Die Taliban werden nach Angaben zweier ihrer Vertreter die Zusammensetzung ihrer Regierung erst verkünden, wenn alle US-Truppen das Land verlassen haben. «Es wurde beschlossen, dass die Regierungsbildung und das Kabinett nicht bekannt gegeben werden, solange sich noch ein US-Soldat in Afghanistan aufhält», sagte ein Taliban-Vertreter der Nachrichtenagentur AFP. Ein zweiter Insider bestätigte die Information.
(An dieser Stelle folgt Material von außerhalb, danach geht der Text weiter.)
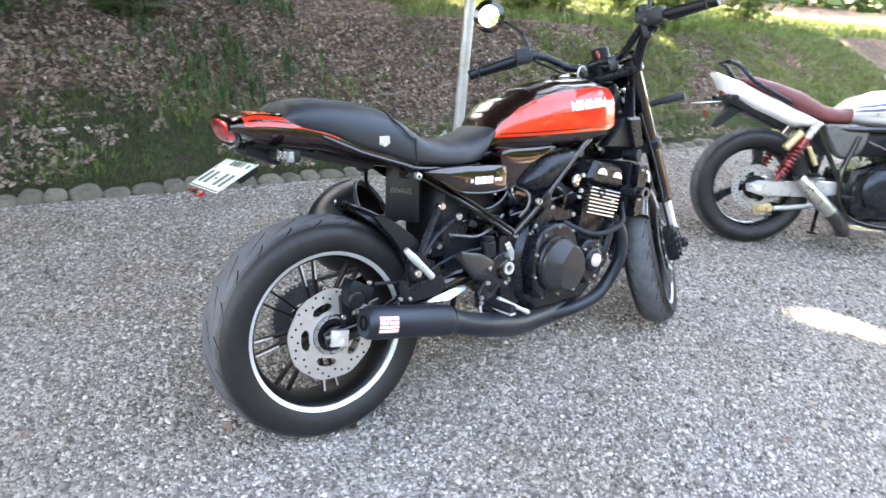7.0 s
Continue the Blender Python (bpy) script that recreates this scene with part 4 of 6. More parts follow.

Unterdessen drängten sich vor den Toren des Kabuler Flughafens weiterhin tausende verzweifelte Menschen, die auf einen Platz in einem Evakuierungsflieger hoffen. Maas betonte, dass sich die Lage am Flughafen in Kabul in den vergangenen Stunden «weiter chaotisiert habe». Er fordere die Menschen auf, sich «nicht auf eigene Faust zum Flughafen zu begeben».
Am Nordtor kam es am Montagmorgen laut der Bundeswehr zu einem Feuergefecht mit unbekannten Angreifern. An dem Gefecht waren Bundeswehr-Angaben zufolge neben afghanischen Sicherheitskräften auch US- und deutsche Soldaten beteiligt. Alle Soldatinnen und Soldaten der Bundeswehr seien unverletzt. Bei dem Toten und den drei Verletzten handele es sich um Angehörige der afghanischen Armee.
Ein Sprecher des Verteidigungsministeriums bestätigte Berichte, wonach Soldaten des Kommandos Spezialkräfte (KSK) eine deutsche Familie aus Kabul zum Flughafen brachten. Eine 19-jährige Münchnerin, ihr kleiner Bruder und ihre Mutter hatten laut «Bild» mehrfach versucht, selbst zum Flughafen zu gelangen, wurden aber von bewaffneten Taliban-Kämpfern gestoppt. Nach der Eskorte zum Flughafen sei die Familie am Sonntag ausgeflogen worden.
Kanadas Premierminister Justin Trudeau sprach sich derweil vor dem G7-Gipfel zur Lage in Afghanistan für Sanktionen gegen die radikalislamischen Taliban aus.
In Frankreich sorgte der Fall eines evakuierten Afghanen für Aufsehen, der ein Anhänger der Taliban sein soll. Der Mann und vier weitere ihm nahestehende Rückkehrer wurden unter Beobachtung gestellt, wie die Nachrichtenagentur AFP am Montag von Innenminister Gérald Darmanin erfuhr.